Economic Law is Economic Law

By Adam Pearson

The single most surprising commentary that I constantly hear about the economy is that the government should borrow more to prop up economic activity. This is based on the notion that spurring consumption should be the goal of policy. I find it so surprising because it really doesn’t take too much reasoning to understand the irrationallity of this position.  

Let us first understand that the laws of economics are the laws of economics. They don’t change just because the activities of the economy as a whole are being discussed instead of the activities of just a single person. If borrowing to consume is inadvisable for an individual it is equally inadvisable for an entity that purports to represent hundreds of millions of individuals. It is similar to the effects of cigarettes. The ill effects of smoking cigarettes apply whether a single person does it or a million people do it.

Imagine Gary. Gary is a regular guy. He has $10,000 in the bank. He has credit cards in his wallet. His monthly bills, including food and entertainment, come out to $2,000 per month. The place where he works pays him exactly $2,000 month, after taxes. One day Gary gets fired. “Whew! I am glad that I have that $10,000 in the bank”, thinks Gary. Indeed, Gary will be able to support himself for 5 months with the money that he has in the bank, assuming he maintains his current level of spending. Five months pass and Gary still hasn’t found a job. To avoid starving and living without shelter, Gary starts covering his costs with his credit cards. He runs up $10,000 in debt over the next five months. Finanlly he lands a new job, earning $1,500 per month.

Being a wise and caring friend, how would you advise Gary in this situation? What would make him truly better off? 

Would you a) advise Gary that until he starts making more he should do everything he can to lower his living costs, move in with a roommate if necessary, cease going out to bars and restaurants as frequently, replace premium cable with basic, try to pay back the credit card debt, and in general consume less?

Or would you b) inform Gary that consumption is good for the economy and tell him that the best way to improve his situation is to increase his spending by any means necessary, advise him to get as many new credit cards as he can, stimulate his own situation by moving into a bigger house, going out more often, buy a new car on credit, and in general do everything he can to consume more?

If you believe that borrowing to stimulate consumption is the key to getting an economy out of a recession, to be logically consistent, you would have to advise Gary to follow policy B. Coincidentally, you would be of the same persuasion as almost all economists and politicians alive today.

I, on the other hand, being a good and wise friend, would certainly advise policy A. It is obvious to me that borrowing to consume will make life so much worse for Gary. Eventually, he’ll find himself in a situation where there will be no way out. Sooner or later all of his money will have to go towards paying back debt. He’ll have no money for a house, no money for food, and no money for fun. He’ll be dead broke. It would break my heart to see old Gary, or anybody for that matter, in such dire straights.

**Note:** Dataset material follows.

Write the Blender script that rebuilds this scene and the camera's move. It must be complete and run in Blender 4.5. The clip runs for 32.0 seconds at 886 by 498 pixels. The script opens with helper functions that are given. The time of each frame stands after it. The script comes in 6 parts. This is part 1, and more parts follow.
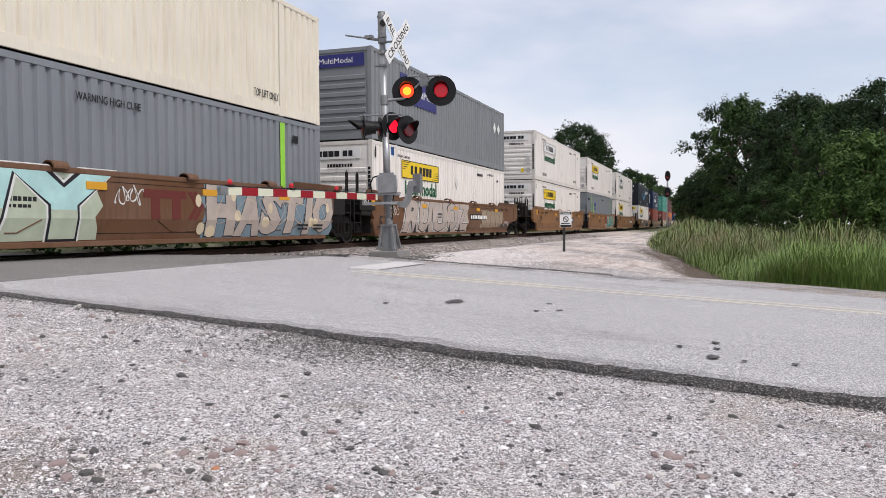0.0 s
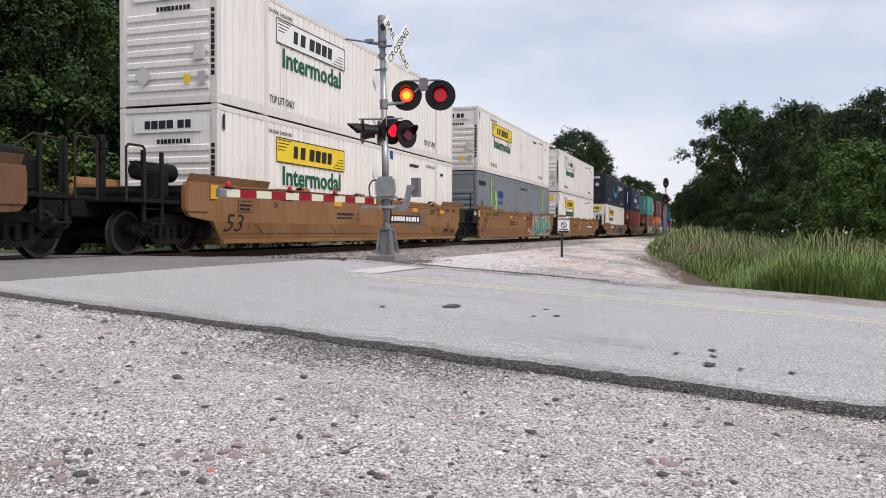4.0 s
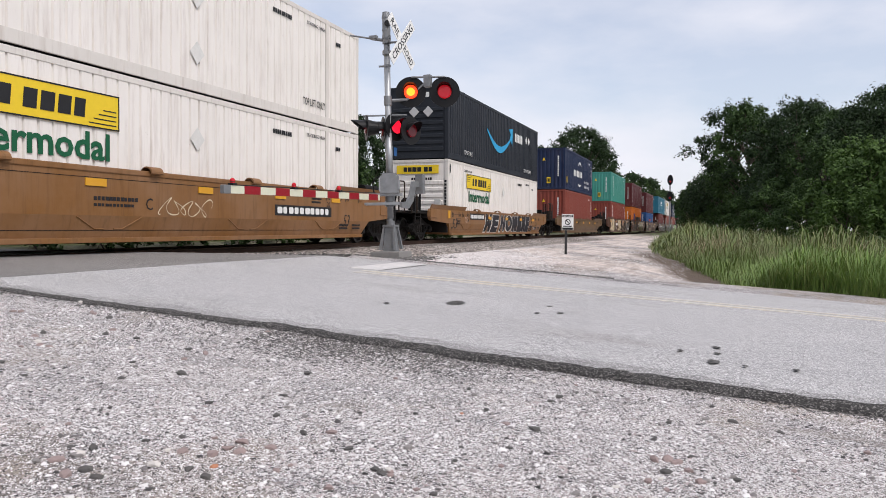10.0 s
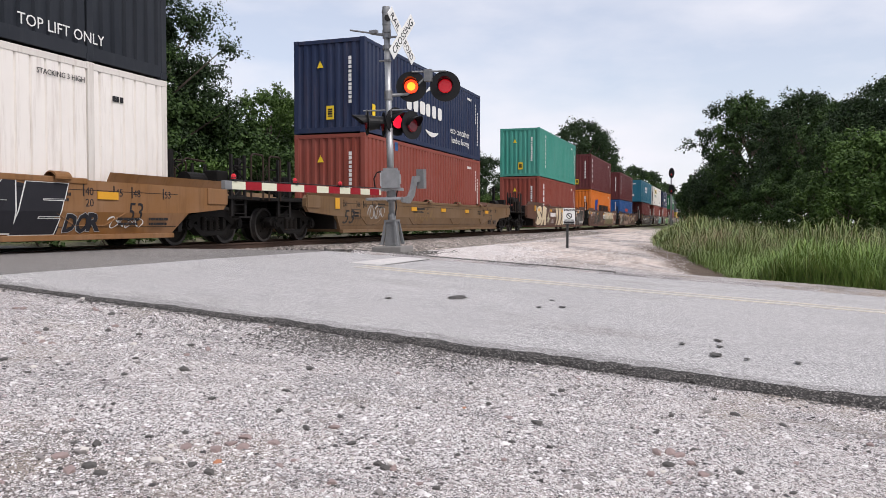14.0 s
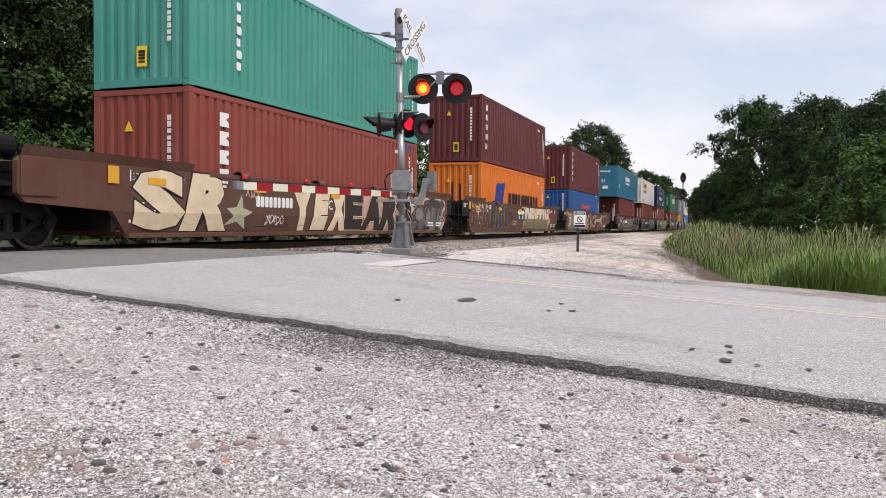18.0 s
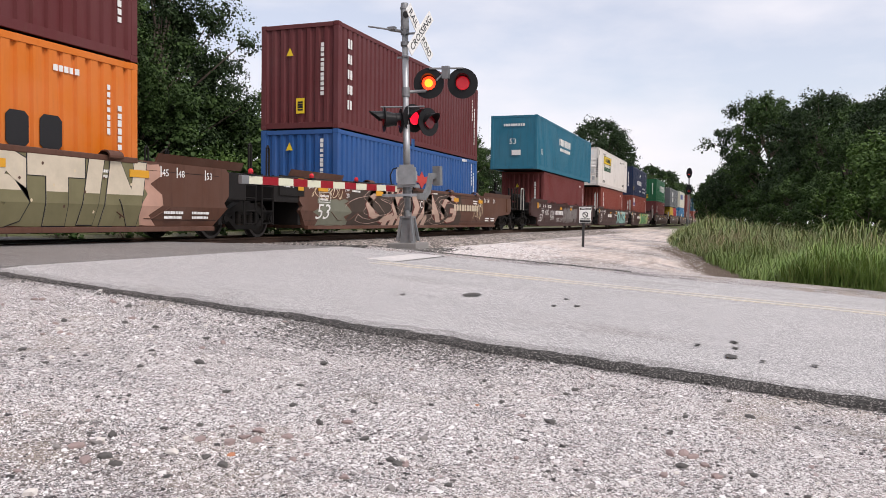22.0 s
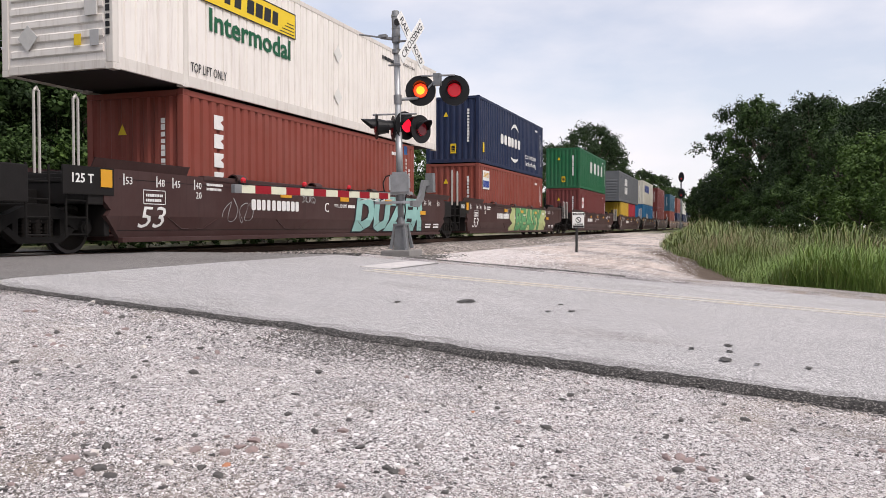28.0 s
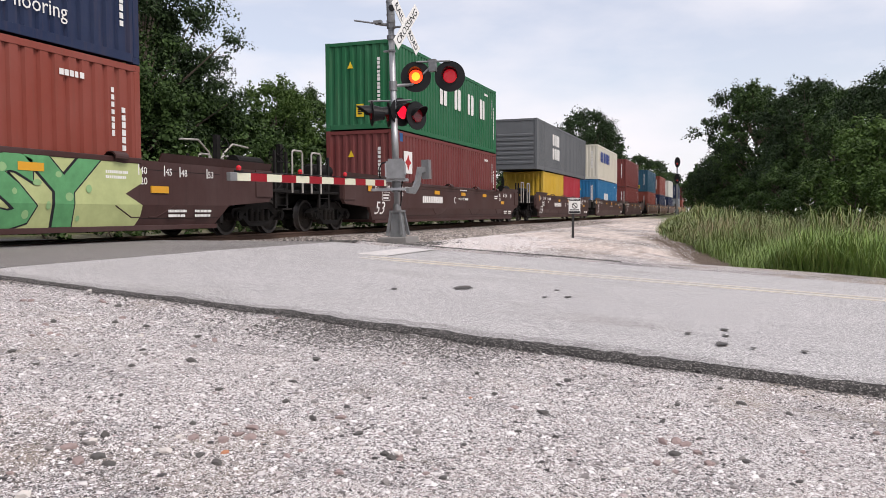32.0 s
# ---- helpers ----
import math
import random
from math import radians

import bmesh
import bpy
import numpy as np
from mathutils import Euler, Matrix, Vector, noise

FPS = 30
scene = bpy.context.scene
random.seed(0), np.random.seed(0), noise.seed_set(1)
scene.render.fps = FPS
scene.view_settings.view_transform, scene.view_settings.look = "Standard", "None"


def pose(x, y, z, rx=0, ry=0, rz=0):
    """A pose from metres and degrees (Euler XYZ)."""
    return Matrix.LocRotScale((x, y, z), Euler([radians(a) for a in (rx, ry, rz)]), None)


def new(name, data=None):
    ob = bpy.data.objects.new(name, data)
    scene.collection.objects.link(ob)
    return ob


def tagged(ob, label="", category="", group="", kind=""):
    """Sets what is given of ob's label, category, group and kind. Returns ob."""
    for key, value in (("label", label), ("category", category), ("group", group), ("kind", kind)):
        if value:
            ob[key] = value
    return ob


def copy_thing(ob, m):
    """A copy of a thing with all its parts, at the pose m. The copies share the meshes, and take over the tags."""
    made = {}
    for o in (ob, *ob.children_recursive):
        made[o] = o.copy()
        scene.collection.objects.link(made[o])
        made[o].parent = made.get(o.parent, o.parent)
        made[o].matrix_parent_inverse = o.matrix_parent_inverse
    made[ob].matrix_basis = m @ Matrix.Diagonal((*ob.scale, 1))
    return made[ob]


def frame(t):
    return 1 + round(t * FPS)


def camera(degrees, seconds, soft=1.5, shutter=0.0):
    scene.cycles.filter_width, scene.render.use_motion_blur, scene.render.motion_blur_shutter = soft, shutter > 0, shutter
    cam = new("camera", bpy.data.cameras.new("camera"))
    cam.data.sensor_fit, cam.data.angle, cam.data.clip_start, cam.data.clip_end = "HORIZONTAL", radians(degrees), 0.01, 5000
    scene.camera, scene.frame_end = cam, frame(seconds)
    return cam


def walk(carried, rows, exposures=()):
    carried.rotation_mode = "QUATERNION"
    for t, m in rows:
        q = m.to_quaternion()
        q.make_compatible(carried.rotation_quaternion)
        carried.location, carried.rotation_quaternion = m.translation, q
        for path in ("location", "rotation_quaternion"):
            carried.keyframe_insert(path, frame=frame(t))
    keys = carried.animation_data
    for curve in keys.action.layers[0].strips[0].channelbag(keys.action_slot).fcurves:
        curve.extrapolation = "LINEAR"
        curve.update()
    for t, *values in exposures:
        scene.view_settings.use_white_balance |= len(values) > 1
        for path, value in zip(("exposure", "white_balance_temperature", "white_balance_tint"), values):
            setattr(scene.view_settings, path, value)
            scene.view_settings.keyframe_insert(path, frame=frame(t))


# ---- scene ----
# The camera stands beside the road and only turns a little in its place.
EYE = (0.0, -10.229, 0.487)
cam = camera(58.34, 32.0, soft=0.75)
walk(cam, [(t, pose(*EYE, rx, ry, rz)) for t, rx, ry, rz in [
    (0, 88.381, 0.372, -70.842), (0.5, 88.434, 0.484, -70.820), (1, 88.514, 0.672, -70.726), (1.5, 88.573, 0.734, -70.634),
    (2, 88.639, 0.572, -70.574), (2.5, 88.726, 0.356, -70.638), (3, 88.808, 0.151, -70.754), (3.5, 88.802, -0.128, -70.920),
    (5.5, 88.584, -0.382, -71.012), (6, 88.571, -0.278, -70.949), (6.5, 88.534, -0.137, -70.879), (7, 88.486, -0.081, -70.778),
    (7.5, 88.449, -0.024, -70.664), (8, 88.447, -0.012, -70.529), (8.5, 88.445, -0.097, -70.481), (9, 88.443, -0.223, -70.508),
    (9.5, 88.445, -0.351, -70.592), (10, 88.466, -0.366, -70.705), (10.5, 88.499, -0.432, -70.806), (11, 88.526, -0.368, -70.872),
    (11.5, 88.522, -0.224, -70.923), (12, 88.466, -0.057, -70.936), (12.5, 88.335, 0.018, -70.908), (13, 88.200, 0.070, -70.829),
    (13.5, 88.081, 0.069, -70.719), (14, 88.075, -0.023, -70.606), (14.5, 88.087, -0.195, -70.541), (16.5, 88.269, -0.469, -70.114),
    (17, 88.235, -0.512, -69.986), (17.5, 88.222, -0.557, -69.913), (18, 88.237, -0.592, -69.864), (18.5, 88.237, -0.640, -69.843),
    (19, 88.157, -0.757, -69.785), (19.5, 88.069, -0.780, -69.725), (20, 87.998, -0.820, -69.663), (20.5, 87.972, -0.850, -69.613),
    (21, 87.970, -0.802, -69.606), (21.5, 87.951, -0.753, -69.543), (22, 87.859, -0.768, -69.480), (22.5, 87.735, -0.753, -69.412),
    (23, 87.607, -0.754, -69.404), (23.5, 87.571, -0.663, -69.482), (24, 87.637, -0.601, -69.630), (24.5, 87.838, -0.392, -69.788),
    (25, 88.035, -0.264, -69.899), (25.5, 88.211, -0.205, -69.954), (27.5, 88.455, -0.135, -70.005), (28, 88.355, -0.098, -69.958),
    (28.5, 88.186, -0.009, -69.872), (29, 87.974, 0.107, -69.828), (29.5, 87.710, 0.156, -69.835), (30, 87.503, 0.190, -69.881),
    (30.5, 87.398, 0.280, -69.950), (31, 87.345, 0.293, -70.060), (31.5, 87.342, 0.283, -70.130), (32, 87.388, 0.262, -70.225),
]], [(0, -0.12, 6430, 14), (12, -0.09, 6430, 14), (17, 0.02, 6660, 16), (32, 0.01, 6700, 16)])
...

As I stated in the beginning: economic laws are economic laws. The rules that apply to Gary don’t change just because there are hundreds of millions of people involved. The rules also don’t change just because the government borrows on behalf of all the Garys out there in the world. Borrowing to prop up consumption sooner or later leads to the same results: going flat, dead broke.

It doesn’t have to come down to that though. Just as I’d hate to see my old friend Gary go down that path, I’d hate to see hundreds of millions of Americans taken down that path by their government. The first step is to be honest with ourselves. Although austerity ain’t the funnest thing in the world, it is the right remedy for certain situations. We find ourselves in just such  a situation. The second step, of course, is make our government aware of how we feel. I don’t know how to go about doing that.

In the example above, things would probably only get better for Gary after he’d adjusted his life to his new situation, not before. For whatever reason, things start to get better once we conform our lives to reality. Ingoring reality is almost always a recipe for disaster. In the final analysis borrowing to stimulate consumption is just that: ignoring reality.